The Antalya Archaeological Museum, located 3 kilometres west of the old town, holds the excavated finds from Perge and other regional sites. If you want to understand what the Roman city actually looked like, the museum is essential, particularly the Hall of Emperors, which displays a near-complete series of imperial portrait statues from Perge.

For a guided introduction to the old town, the [Antalya City Tour] visits Kaleiçi, Hadrian’s Gate, and the harbour with commentary. It is a practical way to make sense of the layering rather than walking through it without context. See our full guide to [things to do in Antalya] for the broader range of cultural and historical options.

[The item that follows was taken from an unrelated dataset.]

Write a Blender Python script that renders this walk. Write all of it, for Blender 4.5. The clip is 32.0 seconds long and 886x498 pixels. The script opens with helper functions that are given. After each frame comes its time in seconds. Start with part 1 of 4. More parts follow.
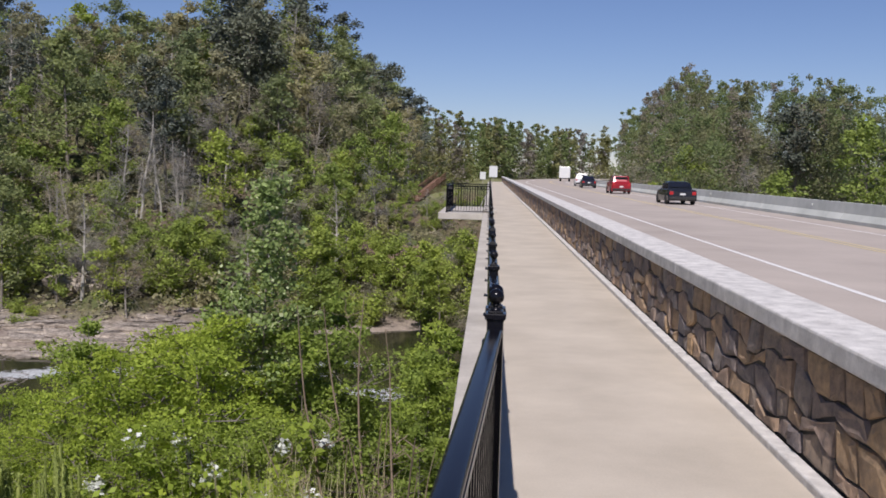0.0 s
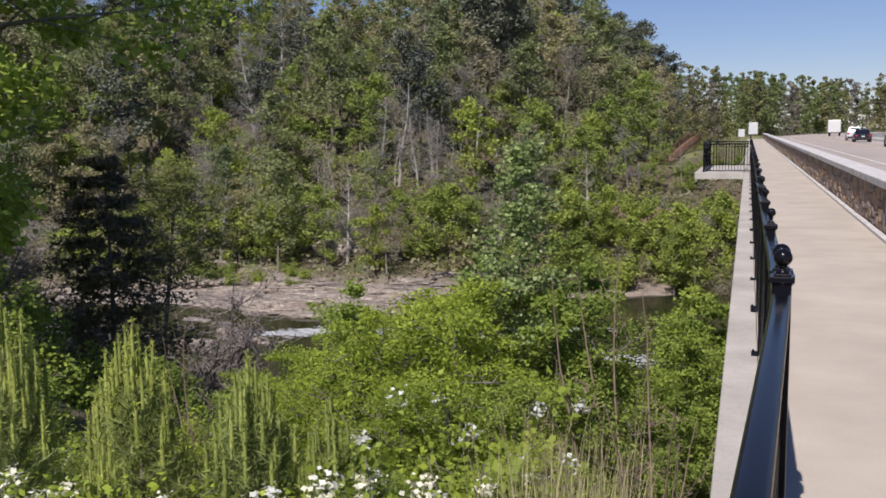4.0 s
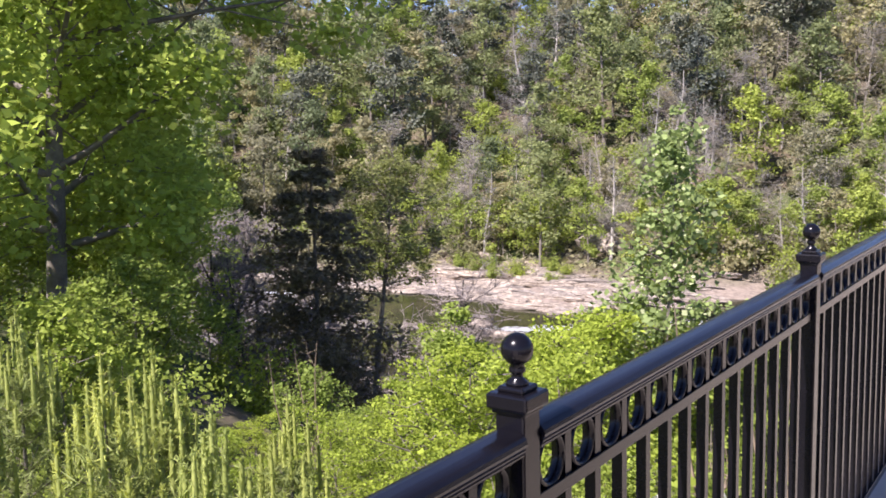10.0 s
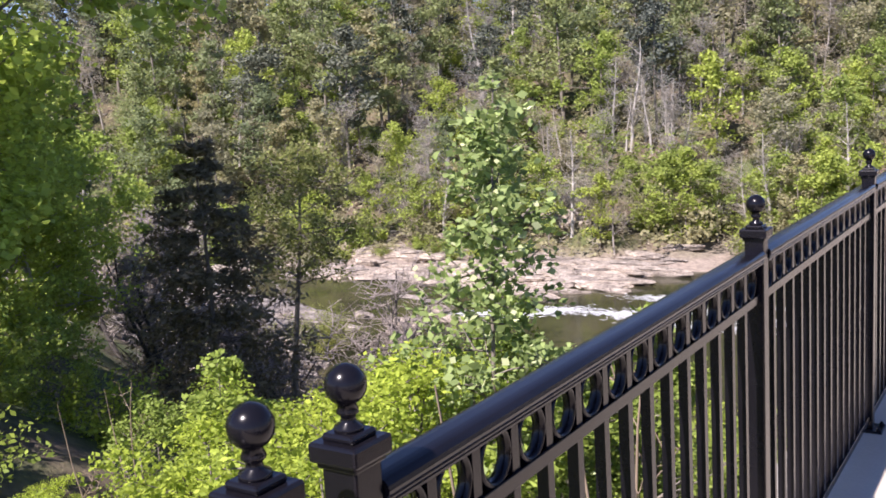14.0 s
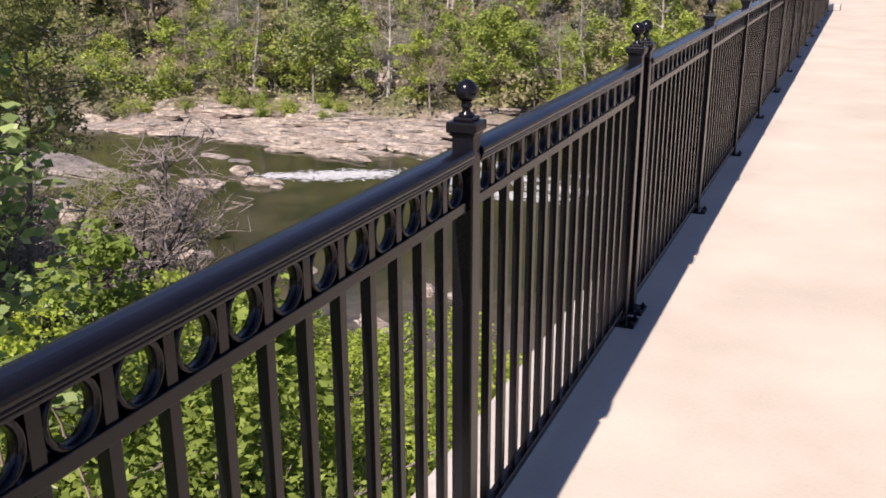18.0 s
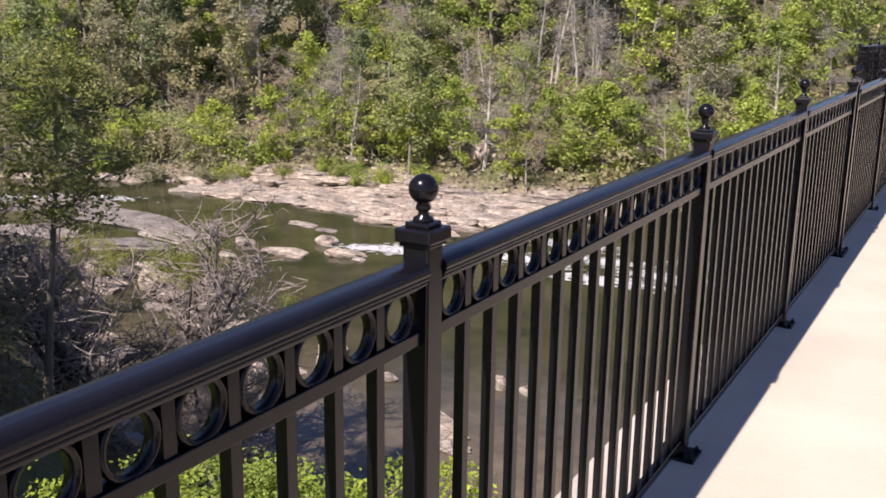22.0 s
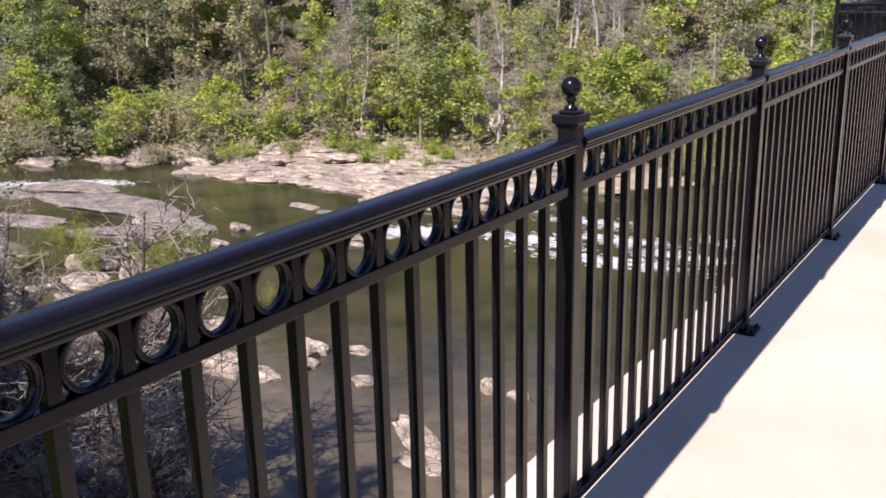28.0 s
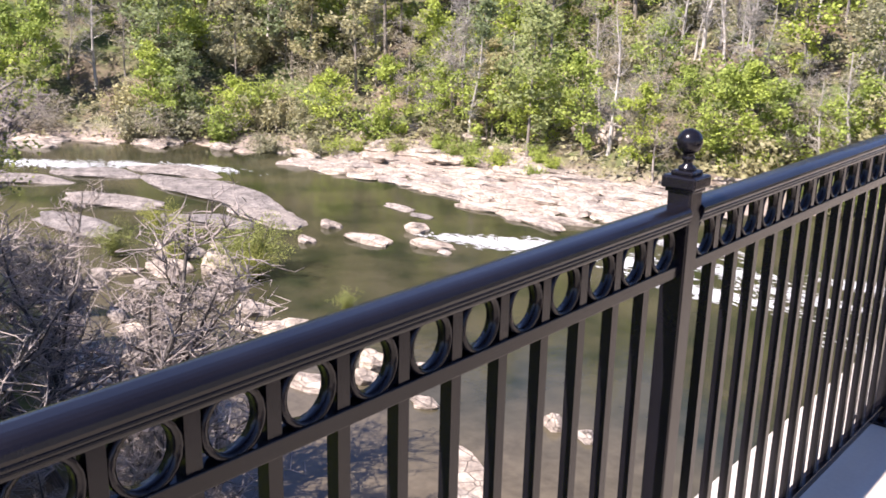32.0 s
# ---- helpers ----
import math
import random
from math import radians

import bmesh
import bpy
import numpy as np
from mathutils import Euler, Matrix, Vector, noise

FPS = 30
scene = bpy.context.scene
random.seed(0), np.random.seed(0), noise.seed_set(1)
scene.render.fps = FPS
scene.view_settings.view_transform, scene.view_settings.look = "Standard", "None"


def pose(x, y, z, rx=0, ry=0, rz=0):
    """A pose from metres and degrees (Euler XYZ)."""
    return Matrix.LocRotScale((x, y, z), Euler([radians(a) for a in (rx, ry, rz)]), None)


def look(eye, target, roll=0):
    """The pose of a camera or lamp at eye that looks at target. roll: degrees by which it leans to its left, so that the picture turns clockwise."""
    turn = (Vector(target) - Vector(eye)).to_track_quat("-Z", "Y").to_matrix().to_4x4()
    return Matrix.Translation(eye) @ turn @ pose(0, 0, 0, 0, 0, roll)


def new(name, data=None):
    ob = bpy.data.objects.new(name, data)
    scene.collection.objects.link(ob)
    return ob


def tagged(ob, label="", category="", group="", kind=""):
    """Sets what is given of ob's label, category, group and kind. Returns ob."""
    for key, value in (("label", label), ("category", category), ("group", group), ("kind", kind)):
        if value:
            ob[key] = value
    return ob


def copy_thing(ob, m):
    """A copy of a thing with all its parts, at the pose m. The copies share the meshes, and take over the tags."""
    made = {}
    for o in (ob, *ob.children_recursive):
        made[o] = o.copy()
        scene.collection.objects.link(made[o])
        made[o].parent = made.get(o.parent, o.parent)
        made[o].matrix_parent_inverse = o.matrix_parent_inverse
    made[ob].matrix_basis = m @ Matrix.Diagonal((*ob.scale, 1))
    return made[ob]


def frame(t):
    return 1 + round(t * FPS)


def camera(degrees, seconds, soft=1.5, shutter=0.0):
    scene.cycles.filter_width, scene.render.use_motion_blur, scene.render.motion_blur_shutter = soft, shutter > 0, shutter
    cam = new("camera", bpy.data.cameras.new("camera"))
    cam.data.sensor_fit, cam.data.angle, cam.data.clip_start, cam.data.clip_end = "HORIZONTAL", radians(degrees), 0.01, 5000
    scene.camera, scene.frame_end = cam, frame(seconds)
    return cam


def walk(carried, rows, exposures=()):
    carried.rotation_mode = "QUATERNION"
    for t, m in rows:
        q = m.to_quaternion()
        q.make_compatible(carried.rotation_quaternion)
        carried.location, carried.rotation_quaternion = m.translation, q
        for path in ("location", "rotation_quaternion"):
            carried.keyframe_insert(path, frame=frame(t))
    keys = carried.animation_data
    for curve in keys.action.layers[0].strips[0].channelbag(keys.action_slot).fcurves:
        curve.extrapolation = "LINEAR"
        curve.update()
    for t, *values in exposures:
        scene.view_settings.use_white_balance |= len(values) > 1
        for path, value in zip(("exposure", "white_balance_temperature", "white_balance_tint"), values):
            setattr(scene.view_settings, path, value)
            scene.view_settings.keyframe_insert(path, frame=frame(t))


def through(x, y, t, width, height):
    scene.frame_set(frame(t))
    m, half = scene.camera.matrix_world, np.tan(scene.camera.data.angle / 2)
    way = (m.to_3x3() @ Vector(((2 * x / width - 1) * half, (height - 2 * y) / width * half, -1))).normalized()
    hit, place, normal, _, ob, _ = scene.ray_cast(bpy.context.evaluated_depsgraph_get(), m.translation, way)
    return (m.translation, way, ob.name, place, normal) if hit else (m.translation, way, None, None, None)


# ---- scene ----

Frequently Asked Questions

When was Antalya founded?

Around 159 BC, by Attalus II Philadelphus, king of the Hellenistic kingdom of Pergamon. The city was originally called Attaleia.

Which empires ruled Antalya?

In rough chronological order: Attalid (Greek), Roman, Byzantine, briefly Arab-raided during the 7th-9th centuries, Seljuk (from 1207), various Turkish beyliks, Ottoman (from 1391), and Turkish Republic (from 1923). The Crusaders occupied the port briefly in 1207 before the Seljuk reconquest.

Is Hadrian’s Gate the original structure?

Largely yes. The arch was built in 130 AD and has been substantially preserved. Some restoration work has been done on sections of the stonework, but the structure is primarily original Roman construction.

Can you visit Perge and Aspendos on a day trip from Antalya?

Yes. Perge is 17 km from the city centre and Aspendos is 47 km. Both are manageable in a single day, either by private car, taxi, or organised tour. Our [cultural and historical tours] include options for visiting both sites.

What is the best historical site near Antalya?

That depends on what you are looking for. For scale and preservation of Roman architecture, Aspendos theatre. For the layered urban history of the city itself, Kaleiçi Old Town. For wilderness and atmosphere, Termessos. For Lycian tombs and sunken cities, the Myra and Kekova area.